En fait, c’est exactement ce qui est en train de
m’arriver en ce moment. Le livre connaît déjà un grand succès à l’étranger,il
va être traduit dans beaucoup de langues – alors qu’il n’est même pas sorti en
France ! Apparemment, il a touché des pays comme Taïwan, la Corée,
l’Albanie, les Etats-Unis, le Canada, l’Australie… On a été pris par ce qu’on
peut appeler la fakirmania. Les gens ont été fakirisés. Je n’imaginais pas du
tout ça en écrivant ce livre, surtout pas l’accueil qu’il allait recevoir.

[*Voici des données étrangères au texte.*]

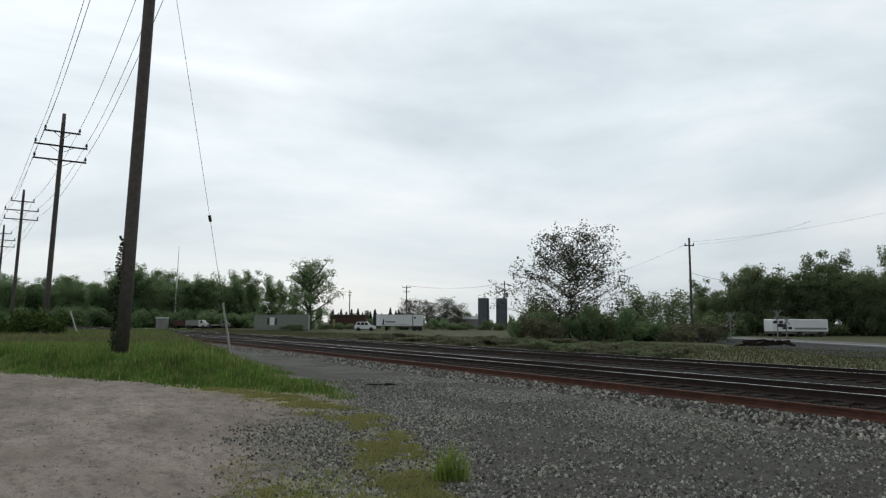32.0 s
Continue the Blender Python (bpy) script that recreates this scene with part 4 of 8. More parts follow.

J’espère qu’il va y avoir un grand accueil français, bien que nul ne soit
prophète en son pays. Ce qui m’arrive là, c’est un conte de fées, plus que ce
qui arrive à Ajatashatru.
Le pire n’est plus possible, maintenant ?
Le pire n’est plus possible, à moins de me
réveiller, peut-être…
Ce qui se produit avec votre roman pour les
traductions ressemble à ce qui s’est passé avec celui de Joël Dicker l’an
dernier…
On est peut-être sur les traces. En plus, dans
certains pays, c’est le même traducteur. Il devrait sortir dans plusieurs
langues l’année prochaine et en 2015 dans les pays anglo-saxons.
Vous disiez écrire comme vous respirez. Cela veut
dire que ce premier roman sera suivi d’autres ?
Oui. Mon éditeur a déjà le prochain livre et il a
adoré. On ne va pas parler du deuxième, puisque le premier n’est pas encore
paru, mais le premier est là.
Vous en avez le titre ?
Oui, mais je ne vous le dirai pas. Et ça ne parle
pas d’immigration illégale. C’est quelque chose d’humoristique, de très léger,
avec, sous-jacent, un sujet plus grave.